Carter left the EPA in 2017 when it became clear that the Trump administration would no longer pursue climate change-focused research. In fact, the White House revoked Executive Order 13690 in August of 2017—just 10 days before Hurricane Harvey’s floodwaters compromised a major Superfund site in Houston, Texas.

The new analysis, based on Carter’s work at the EPA, shows that more than 800 Superfund sites near the Atlantic and Gulf coasts are at risk of flooding in the next 20 years, even with low rates of sea level rise. By 2100, if carbon emissions continue on their current trajectory triggering high rates of sea level rise, more than 1,000 sites will be at flooding risk.

Millions of people live near those sites, which are contaminated with chemicals that pose severe danger to human health—and the people living near those sites are disproportionately people of color. Environmental justice advocates have long fought to elevate these concerns and get them addressed—a major driving force for the creation of the EPA’s Office of Environmental Justice, which was dismantled under the Trump Administration. In fact, more than 17 million people of color live within five miles of a Superfund site facing flooding risk. Flooding can increase the chances that these dangerous chemicals will contaminate nearby land and water, putting communities at risk of adverse health effects.

“Dismantling this research is in keeping with the administration’s wholesale roll back of pollution oversight and public health protections,” said Adrienne Hollis, senior climate justice and health scientist for the Climate and Energy Program at UCS. “Their actions increase the risk that environmental justice communities are facing from climate change and hazardous pollutants.”

“If I’d been able to carry out this work at the EPA, it would have allowed Superfund site project managers to prepare for the potential flooding to come,” said Carter. “Instead, the new administration’s EPA leadership came in with the clear intention to stop considering climate change, and it became clear to me that my work—which obviously focused on climate change—could easily be terminated. For purely political reasons, the agency sidelined work that was vital to its mission.”

Demands for stronger protections from communities near hazardous facilities have long been ignored by public officials, and cleanup efforts are chronically underfunded or delayed, especially in underserved communities. The risks associated with Superfund sites have only increased under the Trump administration.. It has cut both science and community input out of the policymaking process, ignored and underfunded environmental justice efforts, and drastically cut funding support to local groups trying to tackle the effects of environmental injustice.

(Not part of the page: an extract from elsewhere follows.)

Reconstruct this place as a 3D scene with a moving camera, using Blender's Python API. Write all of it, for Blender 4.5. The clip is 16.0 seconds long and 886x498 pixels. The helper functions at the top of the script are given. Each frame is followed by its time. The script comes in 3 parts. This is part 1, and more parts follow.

“The failure to incorporate research on the risks that climate change-driven flooding poses to superfund sites and neighboring communities is a part of a dangerous pattern,” said Carter. “This is information communities and environmental justice advocates really need to keep themselves safe. I’m glad we were finally able to make it public—but this is work that the federal government should be doing. Scientists should be able to carry out this work without fear of political pressure. We have to be able to protect vulnerable communities from harm, and you can’t solve a problem if you refuse to even look at the evidence. The EPA can’t ignore its responsibility to people living near Superfund sites.”

UCS has tracked nearly 150 attacks on science across the administration, and a 2018 UCS survey of federal scientists at 16 different agencies, including the EPA, showed serious concerns among scientists that political interference prevented them from doing their work.